▶ **STATED TASK**: Write the data out again exactly, dropping any images it holds.

▶ **RECORDED INFORMATION**:
* * *
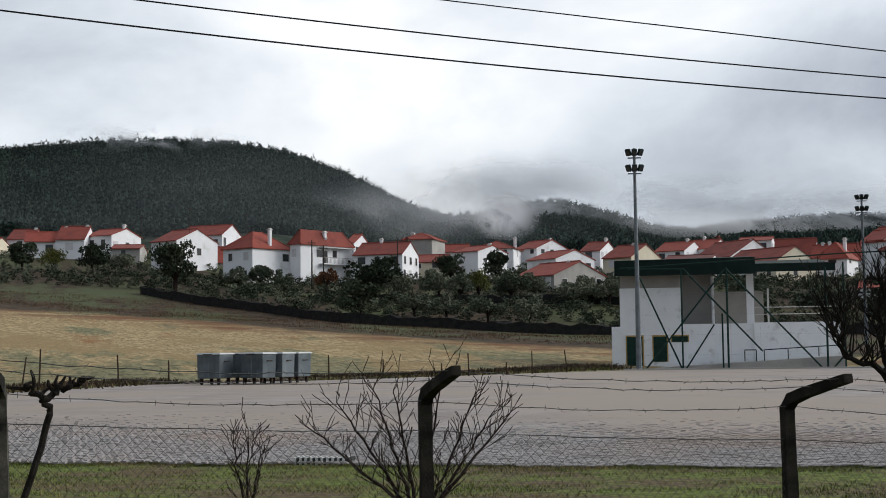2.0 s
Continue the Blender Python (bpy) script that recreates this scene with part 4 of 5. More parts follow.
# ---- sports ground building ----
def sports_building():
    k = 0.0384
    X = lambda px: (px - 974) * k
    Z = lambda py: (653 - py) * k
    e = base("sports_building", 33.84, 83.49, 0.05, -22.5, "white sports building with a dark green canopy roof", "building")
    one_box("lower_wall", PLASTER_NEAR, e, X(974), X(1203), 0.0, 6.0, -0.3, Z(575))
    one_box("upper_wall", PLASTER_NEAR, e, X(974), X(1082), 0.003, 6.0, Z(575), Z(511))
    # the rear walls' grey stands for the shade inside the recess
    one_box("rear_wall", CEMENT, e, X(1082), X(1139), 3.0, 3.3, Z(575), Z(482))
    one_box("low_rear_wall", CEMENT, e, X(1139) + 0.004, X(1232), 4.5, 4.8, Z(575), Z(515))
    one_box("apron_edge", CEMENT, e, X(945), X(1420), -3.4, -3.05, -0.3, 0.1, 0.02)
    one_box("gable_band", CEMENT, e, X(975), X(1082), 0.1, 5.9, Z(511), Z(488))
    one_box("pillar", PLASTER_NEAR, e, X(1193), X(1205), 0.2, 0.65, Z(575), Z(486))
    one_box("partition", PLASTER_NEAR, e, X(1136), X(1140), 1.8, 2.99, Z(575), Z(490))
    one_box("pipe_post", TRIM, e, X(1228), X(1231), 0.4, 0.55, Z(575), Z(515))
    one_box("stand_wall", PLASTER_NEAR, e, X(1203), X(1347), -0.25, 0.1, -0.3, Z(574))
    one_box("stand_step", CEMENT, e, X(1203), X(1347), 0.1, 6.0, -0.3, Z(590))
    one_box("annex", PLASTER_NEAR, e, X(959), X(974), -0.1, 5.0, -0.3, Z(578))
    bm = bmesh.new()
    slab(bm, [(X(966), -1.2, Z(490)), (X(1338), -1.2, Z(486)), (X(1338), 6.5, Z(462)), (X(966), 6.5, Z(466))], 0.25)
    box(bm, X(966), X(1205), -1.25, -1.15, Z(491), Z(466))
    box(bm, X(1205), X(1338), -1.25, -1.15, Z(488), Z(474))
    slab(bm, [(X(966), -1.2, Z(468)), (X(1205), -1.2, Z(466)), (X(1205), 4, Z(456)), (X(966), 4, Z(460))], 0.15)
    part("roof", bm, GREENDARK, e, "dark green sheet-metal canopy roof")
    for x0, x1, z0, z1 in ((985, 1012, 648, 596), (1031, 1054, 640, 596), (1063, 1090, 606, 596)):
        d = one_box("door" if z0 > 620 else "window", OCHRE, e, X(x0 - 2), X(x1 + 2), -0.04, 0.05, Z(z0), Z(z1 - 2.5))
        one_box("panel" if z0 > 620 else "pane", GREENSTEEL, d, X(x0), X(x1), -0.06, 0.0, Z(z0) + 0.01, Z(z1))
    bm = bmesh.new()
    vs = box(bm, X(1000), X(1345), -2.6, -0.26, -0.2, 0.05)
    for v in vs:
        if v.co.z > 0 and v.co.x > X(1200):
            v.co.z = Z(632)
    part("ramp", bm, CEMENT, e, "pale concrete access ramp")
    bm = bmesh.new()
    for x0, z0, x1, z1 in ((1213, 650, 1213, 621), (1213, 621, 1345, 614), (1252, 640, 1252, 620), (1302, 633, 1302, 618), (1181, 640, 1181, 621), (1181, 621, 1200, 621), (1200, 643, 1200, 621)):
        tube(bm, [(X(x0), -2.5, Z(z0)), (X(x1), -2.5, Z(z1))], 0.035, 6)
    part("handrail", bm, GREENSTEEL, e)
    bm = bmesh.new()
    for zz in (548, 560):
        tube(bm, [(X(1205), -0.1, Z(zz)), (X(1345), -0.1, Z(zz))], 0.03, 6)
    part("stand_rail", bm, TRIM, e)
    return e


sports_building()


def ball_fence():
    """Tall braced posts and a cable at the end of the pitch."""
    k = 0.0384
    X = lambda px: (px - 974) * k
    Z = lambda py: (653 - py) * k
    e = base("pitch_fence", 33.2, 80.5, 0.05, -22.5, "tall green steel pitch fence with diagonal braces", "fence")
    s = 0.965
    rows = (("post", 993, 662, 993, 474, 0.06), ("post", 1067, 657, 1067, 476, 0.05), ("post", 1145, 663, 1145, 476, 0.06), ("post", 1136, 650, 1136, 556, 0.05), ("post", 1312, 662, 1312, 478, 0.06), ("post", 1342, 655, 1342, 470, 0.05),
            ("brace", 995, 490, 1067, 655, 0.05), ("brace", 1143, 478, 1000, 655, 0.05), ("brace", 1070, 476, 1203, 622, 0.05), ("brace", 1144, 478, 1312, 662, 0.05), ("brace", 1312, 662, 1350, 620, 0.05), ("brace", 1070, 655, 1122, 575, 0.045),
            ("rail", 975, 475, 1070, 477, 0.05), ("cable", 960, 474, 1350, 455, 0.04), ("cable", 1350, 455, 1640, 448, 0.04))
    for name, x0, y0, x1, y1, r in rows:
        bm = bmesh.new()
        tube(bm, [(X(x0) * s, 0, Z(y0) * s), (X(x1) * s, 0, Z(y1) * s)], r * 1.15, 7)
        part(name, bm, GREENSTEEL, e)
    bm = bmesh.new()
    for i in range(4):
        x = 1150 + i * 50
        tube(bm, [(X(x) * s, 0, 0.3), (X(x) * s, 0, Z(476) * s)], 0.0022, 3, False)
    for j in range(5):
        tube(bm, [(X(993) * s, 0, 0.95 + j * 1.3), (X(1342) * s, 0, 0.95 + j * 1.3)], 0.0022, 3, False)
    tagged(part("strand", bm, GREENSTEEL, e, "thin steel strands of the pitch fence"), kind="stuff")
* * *
▶ **SOLUTION FOR THIS EXERCISE**:
2.0 s
Continue the Blender Python (bpy) script that recreates this scene with part 4 of 5. More parts follow.
# ---- sports ground building ----
def sports_building():
    k = 0.0384
    X = lambda px: (px - 974) * k
    Z = lambda py: (653 - py) * k
    e = base("sports_building", 33.84, 83.49, 0.05, -22.5, "white sports building with a dark green canopy roof", "building")
    one_box("lower_wall", PLASTER_NEAR, e, X(974), X(1203), 0.0, 6.0, -0.3, Z(575))
    one_box("upper_wall", PLASTER_NEAR, e, X(974), X(1082), 0.003, 6.0, Z(575), Z(511))
    # the rear walls' grey stands for the shade inside the recess
    one_box("rear_wall", CEMENT, e, X(1082), X(1139), 3.0, 3.3, Z(575), Z(482))
    one_box("low_rear_wall", CEMENT, e, X(1139) + 0.004, X(1232), 4.5, 4.8, Z(575), Z(515))
    one_box("apron_edge", CEMENT, e, X(945), X(1420), -3.4, -3.05, -0.3, 0.1, 0.02)
    one_box("gable_band", CEMENT, e, X(975), X(1082), 0.1, 5.9, Z(511), Z(488))
    one_box("pillar", PLASTER_NEAR, e, X(1193), X(1205), 0.2, 0.65, Z(575), Z(486))
    one_box("partition", PLASTER_NEAR, e, X(1136), X(1140), 1.8, 2.99, Z(575), Z(490))
    one_box("pipe_post", TRIM, e, X(1228), X(1231), 0.4, 0.55, Z(575), Z(515))
    one_box("stand_wall", PLASTER_NEAR, e, X(1203), X(1347), -0.25, 0.1, -0.3, Z(574))
    one_box("stand_step", CEMENT, e, X(1203), X(1347), 0.1, 6.0, -0.3, Z(590))
    one_box("annex", PLASTER_NEAR, e, X(959), X(974), -0.1, 5.0, -0.3, Z(578))
    bm = bmesh.new()
    slab(bm, [(X(966), -1.2, Z(490)), (X(1338), -1.2, Z(486)), (X(1338), 6.5, Z(462)), (X(966), 6.5, Z(466))], 0.25)
    box(bm, X(966), X(1205), -1.25, -1.15, Z(491), Z(466))
    box(bm, X(1205), X(1338), -1.25, -1.15, Z(488), Z(474))
    slab(bm, [(X(966), -1.2, Z(468)), (X(1205), -1.2, Z(466)), (X(1205), 4, Z(456)), (X(966), 4, Z(460))], 0.15)
    part("roof", bm, GREENDARK, e, "dark green sheet-metal canopy roof")
    for x0, x1, z0, z1 in ((985, 1012, 648, 596), (1031, 1054, 640, 596), (1063, 1090, 606, 596)):
        d = one_box("door" if z0 > 620 else "window", OCHRE, e, X(x0 - 2), X(x1 + 2), -0.04, 0.05, Z(z0), Z(z1 - 2.5))
        one_box("panel" if z0 > 620 else "pane", GREENSTEEL, d, X(x0), X(x1), -0.06, 0.0, Z(z0) + 0.01, Z(z1))
    bm = bmesh.new()
    vs = box(bm, X(1000), X(1345), -2.6, -0.26, -0.2, 0.05)
    for v in vs:
        if v.co.z > 0 and v.co.x > X(1200):
            v.co.z = Z(632)
    part("ramp", bm, CEMENT, e, "pale concrete access ramp")
    bm = bmesh.new()
    for x0, z0, x1, z1 in ((1213, 650, 1213, 621), (1213, 621, 1345, 614), (1252, 640, 1252, 620), (1302, 633, 1302, 618), (1181, 640, 1181, 621), (1181, 621, 1200, 621), (1200, 643, 1200, 621)):
        tube(bm, [(X(x0), -2.5, Z(z0)), (X(x1), -2.5, Z(z1))], 0.035, 6)
    part("handrail", bm, GREENSTEEL, e)
    bm = bmesh.new()
    for zz in (548, 560):
        tube(bm, [(X(1205), -0.1, Z(zz)), (X(1345), -0.1, Z(zz))], 0.03, 6)
    part("stand_rail", bm, TRIM, e)
    return e


sports_building()


def ball_fence():
    """Tall braced posts and a cable at the end of the pitch."""
    k = 0.0384
    X = lambda px: (px - 974) * k
    Z = lambda py: (653 - py) * k
    e = base("pitch_fence", 33.2, 80.5, 0.05, -22.5, "tall green steel pitch fence with diagonal braces", "fence")
    s = 0.965
    rows = (("post", 993, 662, 993, 474, 0.06), ("post", 1067, 657, 1067, 476, 0.05), ("post", 1145, 663, 1145, 476, 0.06), ("post", 1136, 650, 1136, 556, 0.05), ("post", 1312, 662, 1312, 478, 0.06), ("post", 1342, 655, 1342, 470, 0.05),
            ("brace", 995, 490, 1067, 655, 0.05), ("brace", 1143, 478, 1000, 655, 0.05), ("brace", 1070, 476, 1203, 622, 0.05), ("brace", 1144, 478, 1312, 662, 0.05), ("brace", 1312, 662, 1350, 620, 0.05), ("brace", 1070, 655, 1122, 575, 0.045),
            ("rail", 975, 475, 1070, 477, 0.05), ("cable", 960, 474, 1350, 455, 0.04), ("cable", 1350, 455, 1640, 448, 0.04))
    for name, x0, y0, x1, y1, r in rows:
        bm = bmesh.new()
        tube(bm, [(X(x0) * s, 0, Z(y0) * s), (X(x1) * s, 0, Z(y1) * s)], r * 1.15, 7)
        part(name, bm, GREENSTEEL, e)
    bm = bmesh.new()
    for i in range(4):
        x = 1150 + i * 50
        tube(bm, [(X(x) * s, 0, 0.3), (X(x) * s, 0, Z(476) * s)], 0.0022, 3, False)
    for j in range(5):
        tube(bm, [(X(993) * s, 0, 0.95 + j * 1.3), (X(1342) * s, 0, 0.95 + j * 1.3)], 0.0022, 3, False)
    tagged(part("strand", bm, GREENSTEEL, e, "thin steel strands of the pitch fence"), kind="stuff")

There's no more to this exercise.